La utilización del lenguaje como herramienta de aprendizaje, nos impulsa entre los 2 y 5 años a preguntarnos el por qué. Y sobre todo, a repreguntarnos. Como en la irónica representación de La Gallina dijo Eureka, de los Les Luthiers. Y antes de caer en la resignación de que “las gallinitas no hablan”, insistir en las respuestas que nos refieren una y otra vez a esa misma pregunta. Como en las entrevistas periodísticas a los dirigentes políticos en campaña, que apelan a endulzadas evasivas que solo pueden quedar en evidencia con la sana estrategia de la re pregunta.
“¿Por qué nadie ayuda a esa mamá?”. La mujer está amamantando a su bebé en brazos sobre la escalinata del banco. La gente sube y baja por esos escalones con el dinero en la mano que acaba de sacar de los cajeros. Y sin embargo, tienen gestos de preocupación, de angustia. No parecen personas felices o aliviadas por sacar los billetes del banco. Uno de ellos deja algo de dinero sobre una caja de zapatos. La madre con la criatura en sus brazos le sonríe complaciente, mientras otros bajan y suben por esas mismas escalinatas de cerámicos gruesos y fríos. Podríamos ensayar varias respuestas y volver reiteradamente a la misma pregunta.
Quizás lo que mejora nuestra percepción de la realidad no sea solo la búsqueda de nuestras certezas, sino la posibilidad de indagar más profundamente sobre nuestras dudas. Es decir, de hacernos mejores preguntas. Esa búsqueda incesante por ratificarnos, apuntada especialmente por los algoritmos del mundo de la virtualidad y las redes sociales, nos impide cada vez más interpelarnos. No solo dejamos de interrogar, sino que apelamos al frágil escudo protector de leer, mirar o escuchar aquello que confirma nuestros juicios, y a veces pre juicios, de la realidad.
¿Qué estimula más la provocación de pensar?, ¿la respuesta o una nueva pregunta?
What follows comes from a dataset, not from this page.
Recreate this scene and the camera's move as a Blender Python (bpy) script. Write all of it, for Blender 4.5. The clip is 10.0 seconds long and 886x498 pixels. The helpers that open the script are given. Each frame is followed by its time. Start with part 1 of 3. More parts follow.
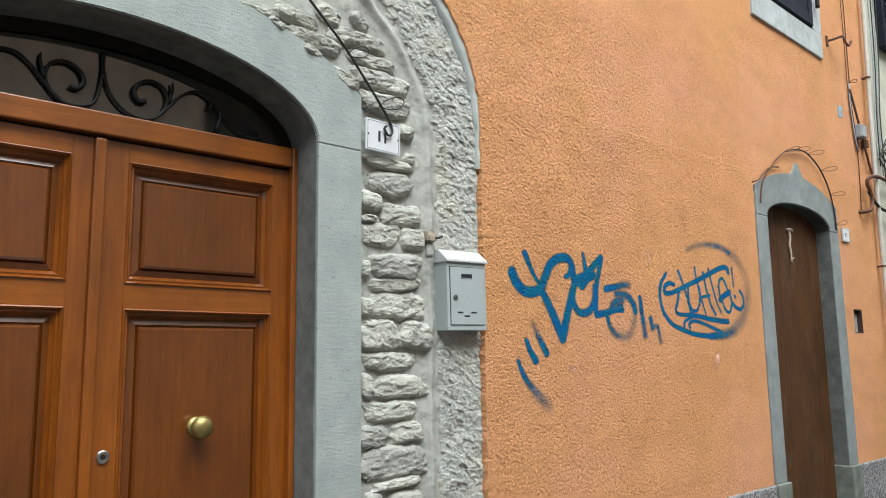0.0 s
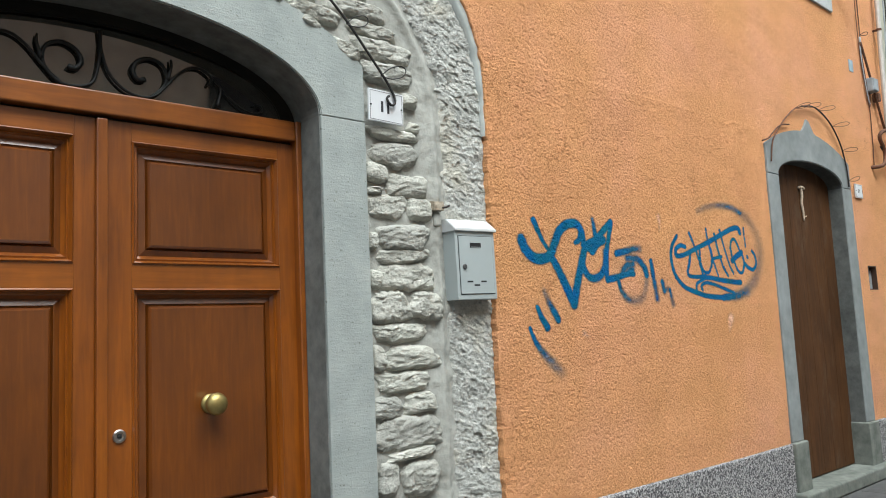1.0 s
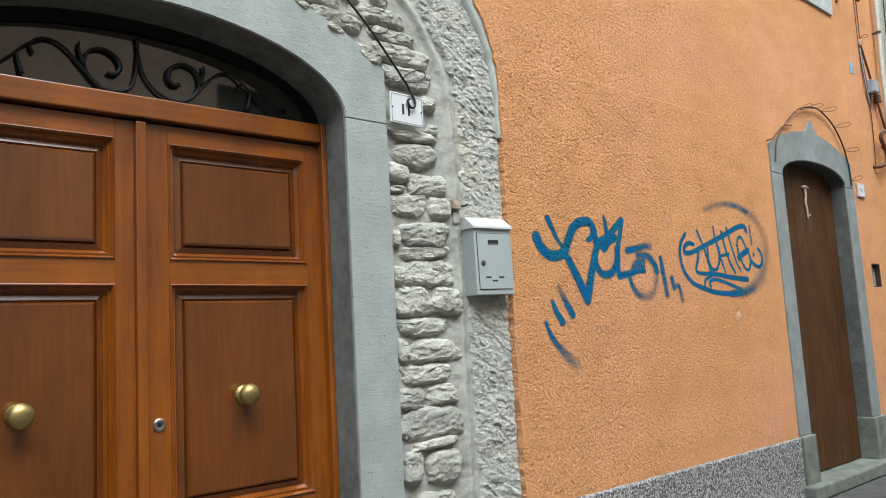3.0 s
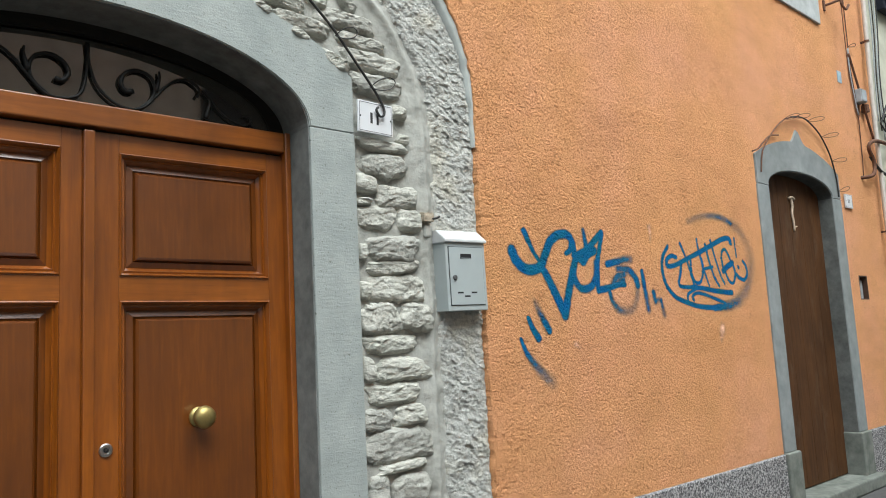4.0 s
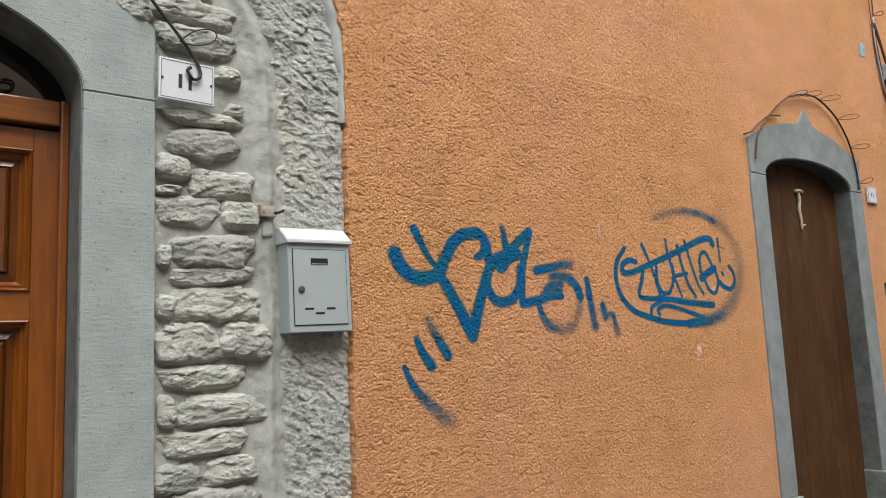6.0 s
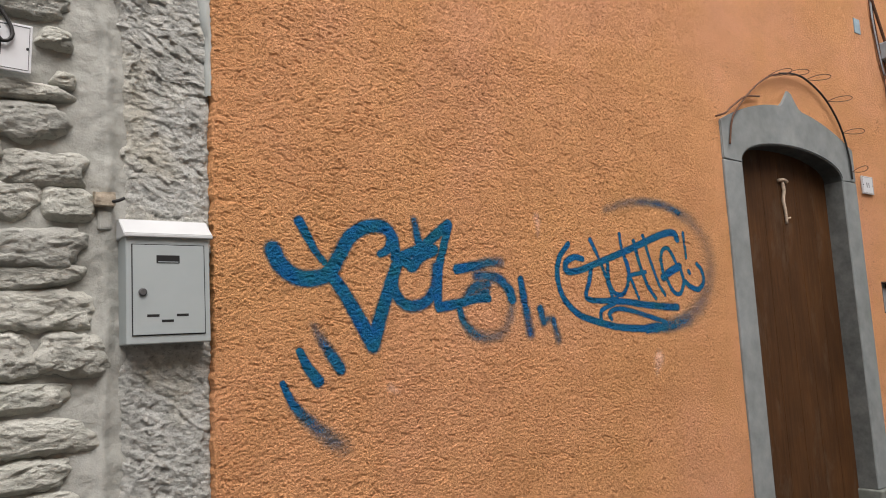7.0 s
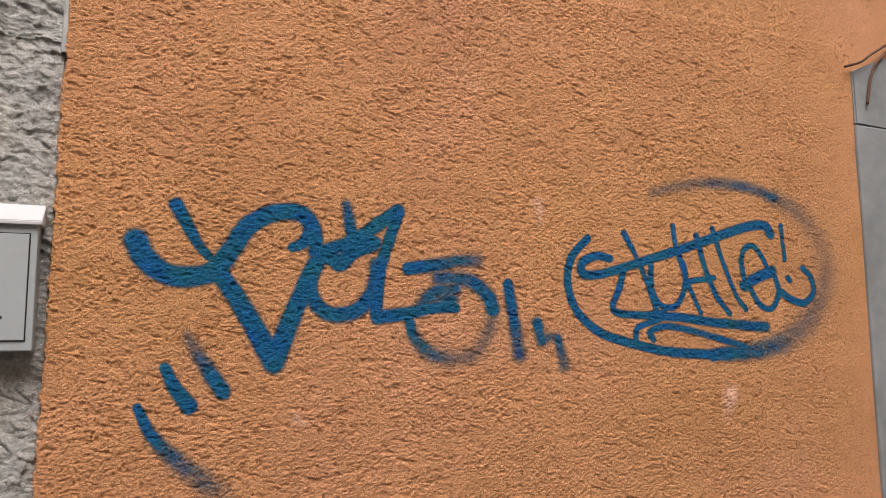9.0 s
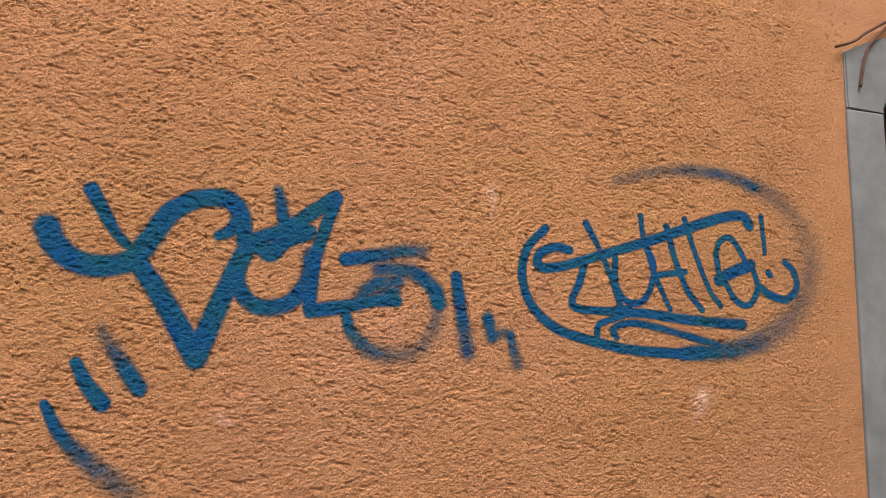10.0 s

Podríamos filosofar con nuestros zapatos de goma y cuestionarnos sobre la posibilidad de que no exista esa respuesta ante cada interrogante y hasta suponer que, hay demasiadas formulaciones que puedan ser igualmente válidas frente a una misma consulta. Los interrogantes pueden carecer de jactancia, pero tienen la íntima convicción del aprendizaje. Difícilmente podamos ocuparnos de un tema, sin habernos hecho antes, al menos, una pregunta. Y hasta podríamos intuir que resultaría más fácil reconocer la sabiduría en los otros por la calidad de sus preguntas, que por las sentencias de sus respuestas.
“Pa, ¿Y si se vuelve a repartir todo lo que hay en el mundo de nuevo y le dan un poquito a cada uno?”, me preguntaron después de hablarles un largo rato sobre las desigualdades del mundo con el que iban a lidiar, incluso desde niñas. Les advertí que esa idea implicaba un esfuerzo de todos, no solo de los más ricos. ¿Repartirían ellas sus juguetes? Asintieron, aunque con un gesto de preocupación. Y entonces, “¿por qué todos? ¿ por qué no pedirles ese esfuerzo a los que más tienen?” Intenté argumentar que ese desafío es la gran disputa que se revela en las desigualdades de clases a lo largo de la historia. Aquello de los pocos que se quedan con la mayor parte de lo que producimos todos, y los muchos que esperan que se derramen algunas gotas más del vaso. Y, lejos de aliviarnos, quedamos sentados sobre la misma cama de acolchados de Minnie, colmados de dudas. En ese instante, donde el mundo se presenta con toda su compleja inmensidad y decidimos volver a las preguntas.